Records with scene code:
--------

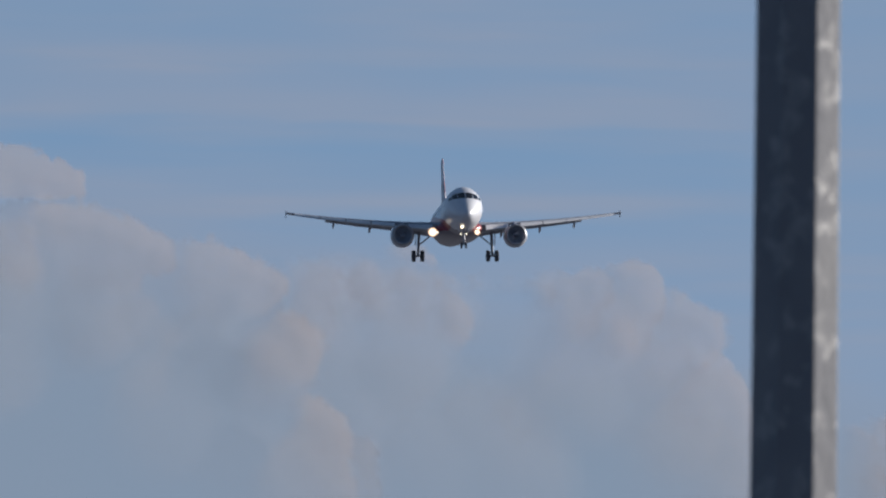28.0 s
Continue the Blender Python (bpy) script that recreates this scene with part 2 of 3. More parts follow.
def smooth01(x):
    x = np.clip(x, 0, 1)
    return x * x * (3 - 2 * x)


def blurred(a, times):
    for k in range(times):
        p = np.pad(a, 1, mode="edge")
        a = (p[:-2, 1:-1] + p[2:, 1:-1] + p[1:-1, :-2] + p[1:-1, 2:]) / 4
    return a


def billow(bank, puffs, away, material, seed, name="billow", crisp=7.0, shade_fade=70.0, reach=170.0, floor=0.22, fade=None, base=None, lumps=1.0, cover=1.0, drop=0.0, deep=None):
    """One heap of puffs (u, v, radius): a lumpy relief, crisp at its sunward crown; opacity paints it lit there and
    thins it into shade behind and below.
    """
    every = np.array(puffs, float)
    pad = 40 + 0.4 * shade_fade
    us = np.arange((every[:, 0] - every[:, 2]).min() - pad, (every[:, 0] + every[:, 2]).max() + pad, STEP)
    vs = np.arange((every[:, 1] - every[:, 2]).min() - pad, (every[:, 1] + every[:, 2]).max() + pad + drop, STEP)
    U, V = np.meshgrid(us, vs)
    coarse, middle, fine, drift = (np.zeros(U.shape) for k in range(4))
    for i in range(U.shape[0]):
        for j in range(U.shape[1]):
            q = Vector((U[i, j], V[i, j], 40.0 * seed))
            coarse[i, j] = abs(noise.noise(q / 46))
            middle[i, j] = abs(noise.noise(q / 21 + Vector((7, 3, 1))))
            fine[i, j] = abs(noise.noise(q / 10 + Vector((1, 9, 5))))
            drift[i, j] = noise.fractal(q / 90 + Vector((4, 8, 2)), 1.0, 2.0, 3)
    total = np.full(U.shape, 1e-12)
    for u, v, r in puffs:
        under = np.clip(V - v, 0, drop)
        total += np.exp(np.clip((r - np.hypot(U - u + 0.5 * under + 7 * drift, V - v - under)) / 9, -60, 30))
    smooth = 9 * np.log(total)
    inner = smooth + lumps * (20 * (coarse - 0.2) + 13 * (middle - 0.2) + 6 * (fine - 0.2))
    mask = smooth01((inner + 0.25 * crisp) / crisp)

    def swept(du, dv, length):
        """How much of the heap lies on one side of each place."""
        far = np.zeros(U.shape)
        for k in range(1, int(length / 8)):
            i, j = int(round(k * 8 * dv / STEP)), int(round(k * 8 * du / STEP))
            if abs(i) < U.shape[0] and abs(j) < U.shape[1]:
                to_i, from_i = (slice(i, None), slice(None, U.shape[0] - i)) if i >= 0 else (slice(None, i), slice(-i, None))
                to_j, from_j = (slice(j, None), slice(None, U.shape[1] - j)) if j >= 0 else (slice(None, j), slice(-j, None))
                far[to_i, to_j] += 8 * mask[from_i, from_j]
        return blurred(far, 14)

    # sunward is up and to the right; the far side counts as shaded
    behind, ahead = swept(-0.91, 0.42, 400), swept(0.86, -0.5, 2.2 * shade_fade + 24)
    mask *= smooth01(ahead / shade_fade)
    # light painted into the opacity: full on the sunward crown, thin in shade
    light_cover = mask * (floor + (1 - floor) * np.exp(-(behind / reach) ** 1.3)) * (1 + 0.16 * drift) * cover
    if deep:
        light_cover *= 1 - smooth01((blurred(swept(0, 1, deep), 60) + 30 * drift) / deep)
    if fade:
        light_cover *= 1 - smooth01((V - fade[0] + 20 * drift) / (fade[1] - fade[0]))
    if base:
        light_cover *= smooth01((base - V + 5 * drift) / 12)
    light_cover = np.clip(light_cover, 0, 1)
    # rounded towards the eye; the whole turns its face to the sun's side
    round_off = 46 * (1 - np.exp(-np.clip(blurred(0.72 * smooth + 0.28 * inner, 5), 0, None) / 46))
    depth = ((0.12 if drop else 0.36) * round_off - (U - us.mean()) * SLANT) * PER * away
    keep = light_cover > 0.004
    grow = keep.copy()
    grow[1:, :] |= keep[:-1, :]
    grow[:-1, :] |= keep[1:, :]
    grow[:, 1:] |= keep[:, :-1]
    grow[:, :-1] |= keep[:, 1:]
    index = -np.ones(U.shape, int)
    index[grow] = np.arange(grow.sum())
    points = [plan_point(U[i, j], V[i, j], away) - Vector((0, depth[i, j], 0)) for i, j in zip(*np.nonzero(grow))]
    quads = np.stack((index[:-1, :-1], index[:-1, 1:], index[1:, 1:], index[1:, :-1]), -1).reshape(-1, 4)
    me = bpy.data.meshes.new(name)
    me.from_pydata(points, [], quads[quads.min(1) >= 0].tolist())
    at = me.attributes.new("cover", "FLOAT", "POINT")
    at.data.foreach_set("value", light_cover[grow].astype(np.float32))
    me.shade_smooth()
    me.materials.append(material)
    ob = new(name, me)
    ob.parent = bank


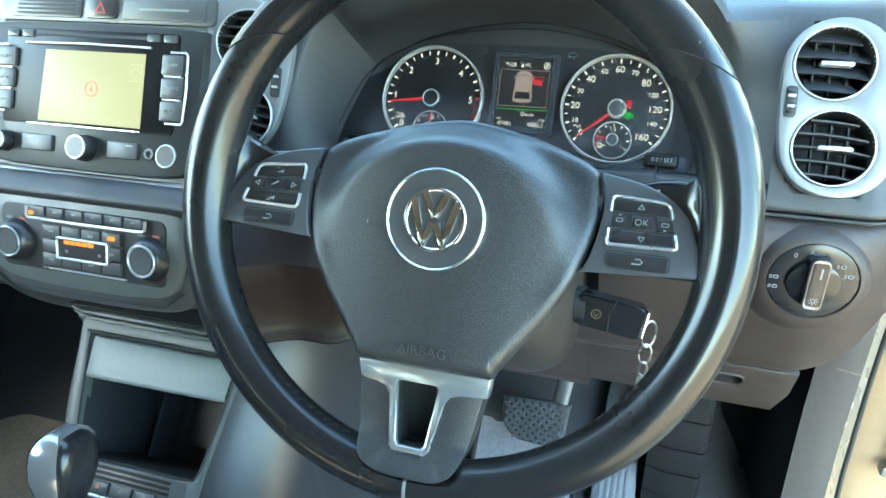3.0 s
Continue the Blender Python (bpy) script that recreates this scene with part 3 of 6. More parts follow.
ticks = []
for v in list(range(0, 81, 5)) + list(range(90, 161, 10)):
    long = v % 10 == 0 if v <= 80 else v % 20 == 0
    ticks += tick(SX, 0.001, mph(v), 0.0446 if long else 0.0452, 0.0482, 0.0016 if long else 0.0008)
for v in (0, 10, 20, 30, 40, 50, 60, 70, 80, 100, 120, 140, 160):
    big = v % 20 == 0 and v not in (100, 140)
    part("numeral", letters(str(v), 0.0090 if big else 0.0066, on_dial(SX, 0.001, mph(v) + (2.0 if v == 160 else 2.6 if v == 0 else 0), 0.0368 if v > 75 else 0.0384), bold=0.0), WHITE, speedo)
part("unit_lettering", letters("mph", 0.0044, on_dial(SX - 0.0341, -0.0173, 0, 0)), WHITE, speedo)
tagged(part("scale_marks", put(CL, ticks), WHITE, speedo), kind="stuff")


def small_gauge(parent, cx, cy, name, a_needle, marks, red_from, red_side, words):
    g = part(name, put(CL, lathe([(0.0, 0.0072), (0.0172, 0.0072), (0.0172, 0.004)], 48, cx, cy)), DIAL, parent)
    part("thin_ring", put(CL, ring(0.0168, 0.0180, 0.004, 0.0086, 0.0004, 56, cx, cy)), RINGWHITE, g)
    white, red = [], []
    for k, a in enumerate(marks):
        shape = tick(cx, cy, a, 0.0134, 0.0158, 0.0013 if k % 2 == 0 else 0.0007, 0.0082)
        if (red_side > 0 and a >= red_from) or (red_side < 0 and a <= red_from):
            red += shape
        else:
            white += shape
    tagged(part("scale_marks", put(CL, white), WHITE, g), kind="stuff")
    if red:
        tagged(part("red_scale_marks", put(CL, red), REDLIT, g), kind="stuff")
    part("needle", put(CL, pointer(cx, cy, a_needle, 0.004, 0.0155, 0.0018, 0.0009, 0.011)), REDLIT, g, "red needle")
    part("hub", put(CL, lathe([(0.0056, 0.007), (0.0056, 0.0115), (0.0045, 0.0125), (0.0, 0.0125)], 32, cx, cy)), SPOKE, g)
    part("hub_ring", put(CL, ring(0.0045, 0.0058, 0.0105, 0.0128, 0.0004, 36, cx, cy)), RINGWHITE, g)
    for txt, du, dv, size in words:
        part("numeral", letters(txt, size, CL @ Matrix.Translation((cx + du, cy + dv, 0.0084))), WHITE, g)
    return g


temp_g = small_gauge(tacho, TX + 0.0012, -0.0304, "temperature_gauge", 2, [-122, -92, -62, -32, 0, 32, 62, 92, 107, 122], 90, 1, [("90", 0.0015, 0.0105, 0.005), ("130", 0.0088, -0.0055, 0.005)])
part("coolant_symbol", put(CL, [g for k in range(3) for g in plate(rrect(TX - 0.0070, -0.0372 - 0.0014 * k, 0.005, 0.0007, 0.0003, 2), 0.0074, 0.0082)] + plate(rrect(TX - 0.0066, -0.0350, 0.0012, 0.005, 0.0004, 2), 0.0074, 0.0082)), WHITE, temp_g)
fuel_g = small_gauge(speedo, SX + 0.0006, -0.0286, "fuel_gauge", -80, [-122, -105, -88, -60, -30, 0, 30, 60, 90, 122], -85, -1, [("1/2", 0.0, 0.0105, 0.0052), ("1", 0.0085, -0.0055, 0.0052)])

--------

Starting with the first line of the data above and ending with the line containing "mask = smooth01((inner", please restate every line exactly, leaving images out.

### Task result
28.0 s
Continue the Blender Python (bpy) script that recreates this scene with part 2 of 3. More parts follow.
def smooth01(x):
    x = np.clip(x, 0, 1)
    return x * x * (3 - 2 * x)


def blurred(a, times):
    for k in range(times):
        p = np.pad(a, 1, mode="edge")
        a = (p[:-2, 1:-1] + p[2:, 1:-1] + p[1:-1, :-2] + p[1:-1, 2:]) / 4
    return a


def billow(bank, puffs, away, material, seed, name="billow", crisp=7.0, shade_fade=70.0, reach=170.0, floor=0.22, fade=None, base=None, lumps=1.0, cover=1.0, drop=0.0, deep=None):
    """One heap of puffs (u, v, radius): a lumpy relief, crisp at its sunward crown; opacity paints it lit there and
    thins it into shade behind and below.
    """
    every = np.array(puffs, float)
    pad = 40 + 0.4 * shade_fade
    us = np.arange((every[:, 0] - every[:, 2]).min() - pad, (every[:, 0] + every[:, 2]).max() + pad, STEP)
    vs = np.arange((every[:, 1] - every[:, 2]).min() - pad, (every[:, 1] + every[:, 2]).max() + pad + drop, STEP)
    U, V = np.meshgrid(us, vs)
    coarse, middle, fine, drift = (np.zeros(U.shape) for k in range(4))
    for i in range(U.shape[0]):
        for j in range(U.shape[1]):
            q = Vector((U[i, j], V[i, j], 40.0 * seed))
            coarse[i, j] = abs(noise.noise(q / 46))
            middle[i, j] = abs(noise.noise(q / 21 + Vector((7, 3, 1))))
            fine[i, j] = abs(noise.noise(q / 10 + Vector((1, 9, 5))))
            drift[i, j] = noise.fractal(q / 90 + Vector((4, 8, 2)), 1.0, 2.0, 3)
    total = np.full(U.shape, 1e-12)
    for u, v, r in puffs:
        under = np.clip(V - v, 0, drop)
        total += np.exp(np.clip((r - np.hypot(U - u + 0.5 * under + 7 * drift, V - v - under)) / 9, -60, 30))
    smooth = 9 * np.log(total)
    inner = smooth + lumps * (20 * (coarse - 0.2) + 13 * (middle - 0.2) + 6 * (fine - 0.2))
    mask = smooth01((inner + 0.25 * crisp) / crisp)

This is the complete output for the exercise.